The Crisis That Changed Everything
Pearl Harbor didn't just drag America into war — it triggered immediate shortages of materials publishers had taken for granted. Paper, ink, glue, and cloth all became rationed commodities, with military needs taking priority over civilian publishing.
Photo: Pearl Harbor, via 4.bp.blogspot.com
Publishers faced a stark choice: dramatically reduce their output or find ways to produce books with less material. At the same time, the government was pressuring them to support the war effort by keeping American troops entertained and informed.
The solution came from an unlikely source: European publishers who had already been experimenting with cheaper paperback formats. But American publishers had always dismissed these as inferior products for inferior markets.
Wartime changed that calculation overnight.
The Pocket Book Revolution
In 1939, just months before the war began, Pocket Books had launched in the United States with a radical proposition: high-quality literature in cheap, portable paperback format, selling for just 25 cents. The timing seemed terrible — who wanted cheap books when the economy was finally recovering?
Photo: Pocket Books, via images.ctfassets.net
But as material shortages intensified, Pocket Books' efficient production model suddenly looked brilliant. While traditional publishers struggled with rationing, paperback producers could create multiple books with the same materials that went into a single hardcover.
The military became an unexpected customer. The Armed Services Editions program, launched in 1943, distributed over 120 million paperback books to troops overseas. Suddenly, millions of young Americans were carrying books in their pockets, reading during downtime, and discovering that books could be casual entertainment rather than formal education.
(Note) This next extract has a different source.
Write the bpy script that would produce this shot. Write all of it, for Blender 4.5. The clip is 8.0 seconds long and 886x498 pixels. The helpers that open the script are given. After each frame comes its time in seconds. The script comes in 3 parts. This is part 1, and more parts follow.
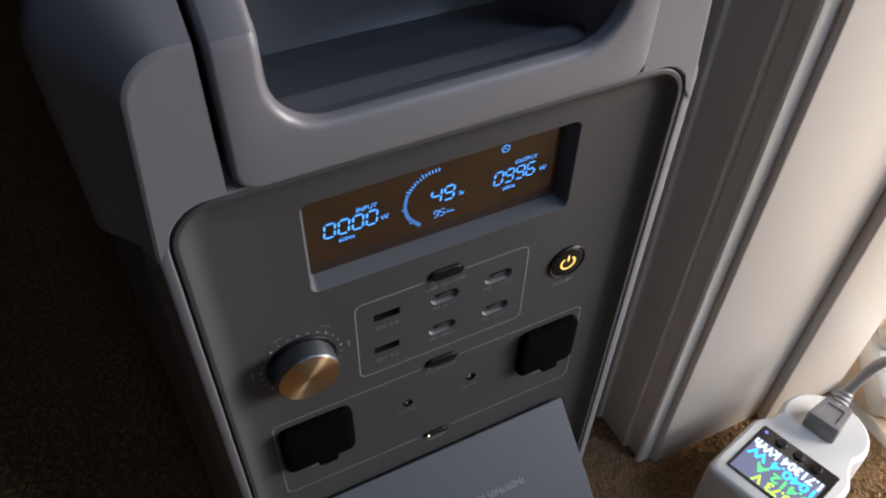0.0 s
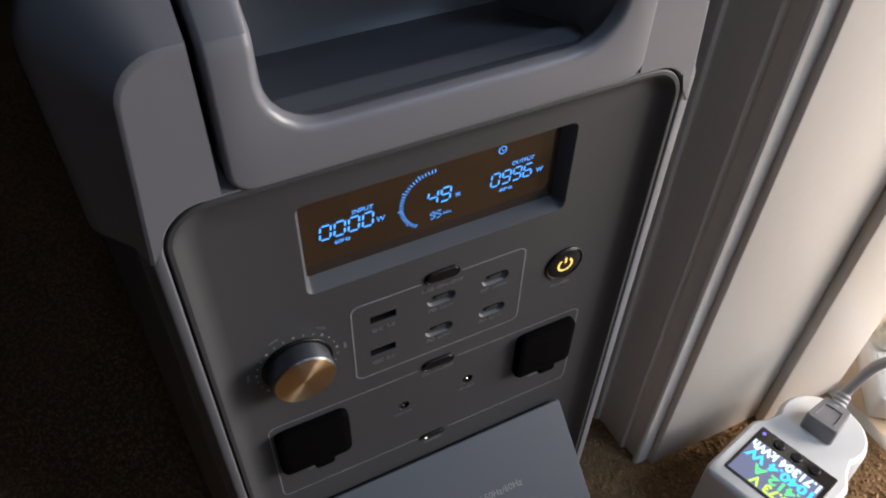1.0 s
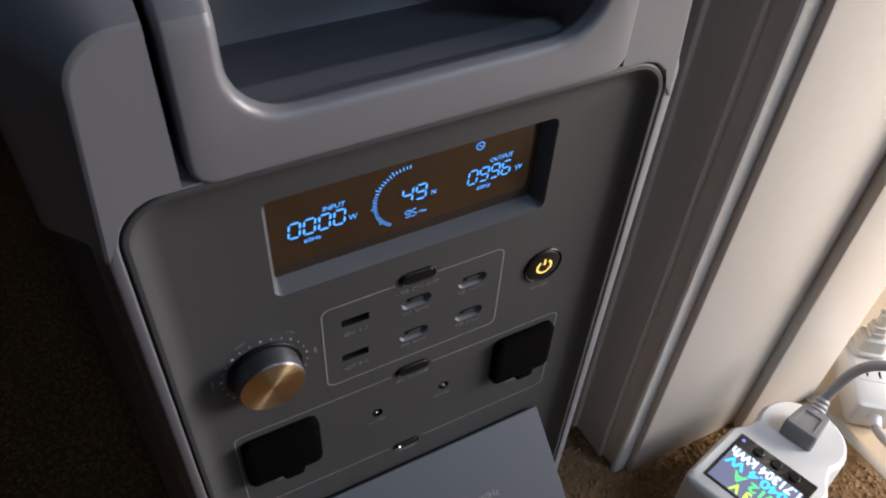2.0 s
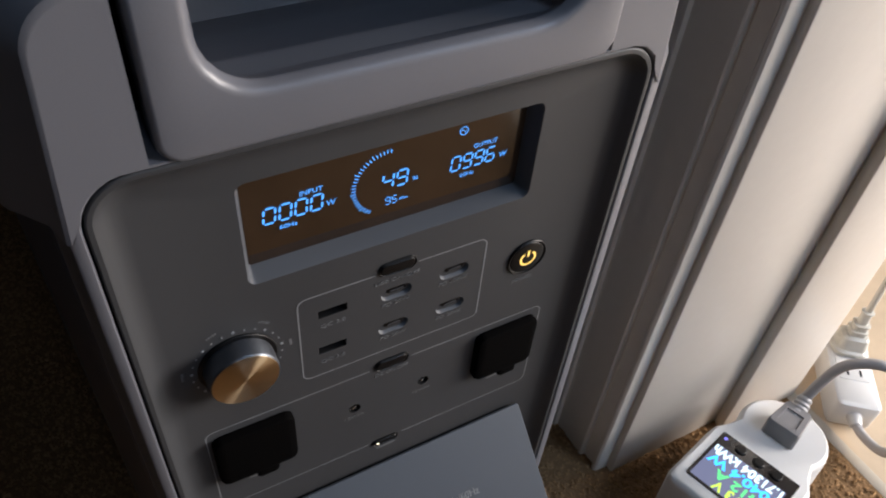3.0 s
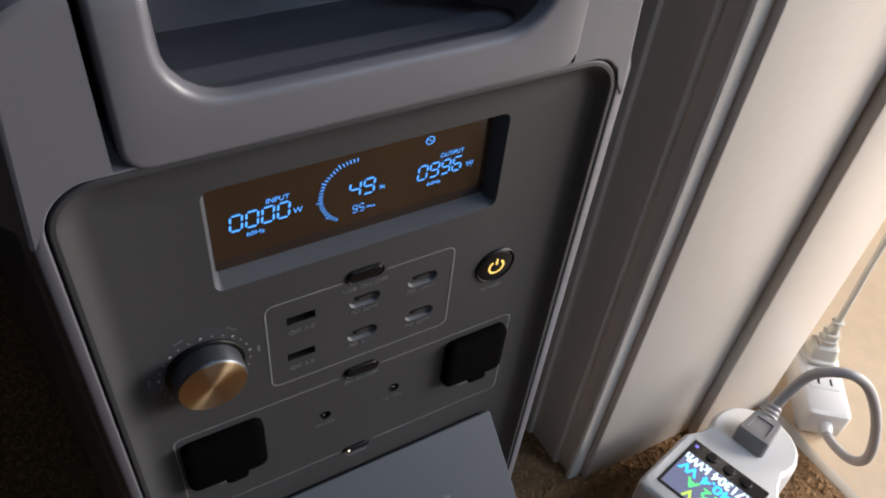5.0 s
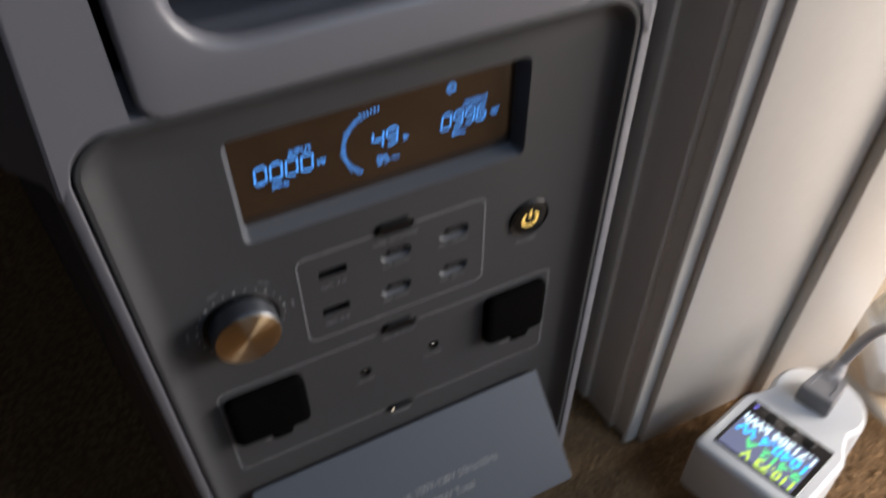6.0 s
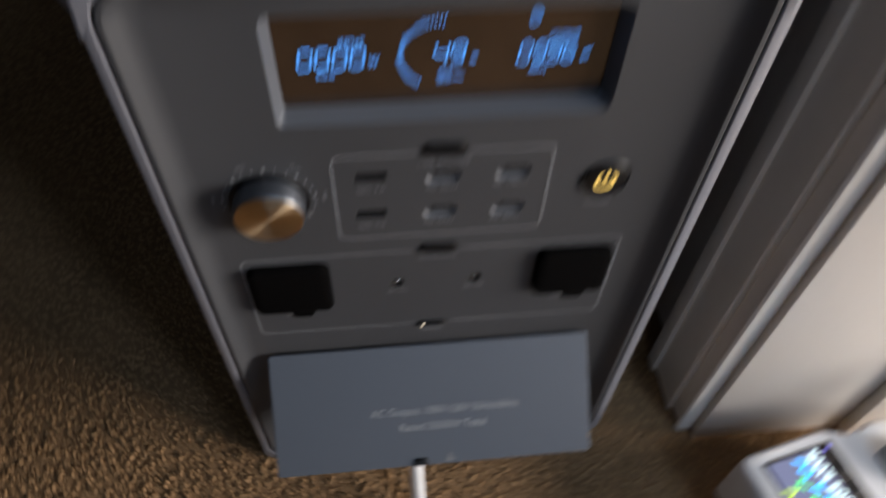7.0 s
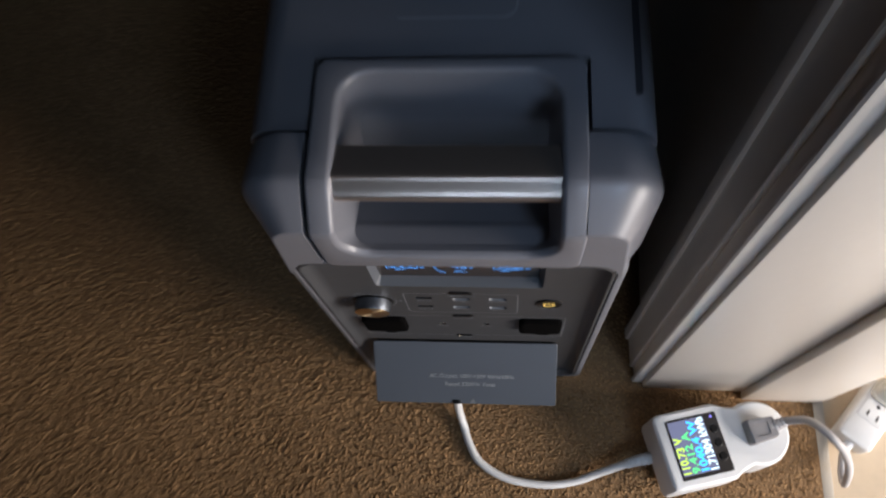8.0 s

Photo: Armed Services Editions, via i1.wp.com
The Accidental Cultural Shift
Something profound happened in those foxholes and barracks. Soldiers who had never owned books were reading voraciously. They were trading paperbacks, discussing plots, and developing reading habits that would last a lifetime.
More importantly, they were learning that books didn't need to be treated like precious artifacts. You could read a paperback while eating, mark it up with notes, or leave it behind when you moved on. Books could be consumable rather than collectible.
When these veterans returned home, they brought these attitudes with them. The GI Bill sent millions to college, creating a massive new market for textbooks and leisure reading. But these weren't the reverent book collectors of the previous generation — they were pragmatic consumers who wanted books to be affordable and accessible.
Building the Mass Market
Publishers quickly realized they had stumbled onto something bigger than a wartime expedient. The paperback format wasn't just cheaper to produce — it opened entirely new distribution channels. Drugstores, newsstands, and grocery stores could stock books alongside magazines and newspapers.
By the 1950s, paperback racks were appearing everywhere Americans shopped. Books became impulse purchases. You could grab a novel while buying groceries or pick up a mystery at the train station. Reading was no longer an activity that required planning and investment — it became as spontaneous as buying a magazine.
The numbers tell the story. In 1939, American publishers sold about 200 million books total. By 1959, they were selling over 350 million paperbacks alone, with total book sales exceeding 700 million copies annually.
The Democracy of Reading
What had started as a wartime necessity became a cultural revolution. Books were no longer symbols of class and education — they were entertainment for everyone. A construction worker could read the same bestseller as a college professor, and both could afford to buy their own copies.
This democratization extended beyond economics. Paperback publishers actively sought out popular fiction, mysteries, science fiction, and romance novels — genres that traditional publishers had often ignored as too commercial or lowbrow. The paperback format gave these stories legitimacy and distribution they'd never had before.
College students, in particular, embraced the new format. Suddenly, building a personal library didn't require a trust fund. Students could afford to own their textbooks and keep them after graduation. The paperback revolution helped fuel the expansion of higher education in postwar America.
The Legacy in Your Pocket
Today, Americans buy over 650 million books annually, with paperbacks and e-books accounting for the vast majority. The idea that books should be affordable, portable, and disposable — revolutionary in 1940 — now seems obvious.
But this transformation wasn't inevitable. It required a crisis that forced publishers to abandon their luxury model and experiment with mass production. World War II didn't just change how books were made — it changed how Americans thought about reading itself.
The next time you grab a paperback at the airport or download a book to your phone, remember: you're participating in a reading culture that was born from wartime shortages and accidental innovation. Sometimes the most lasting revolutions happen not because someone planned them, but because circumstances forced everyone to try something they'd previously considered impossible.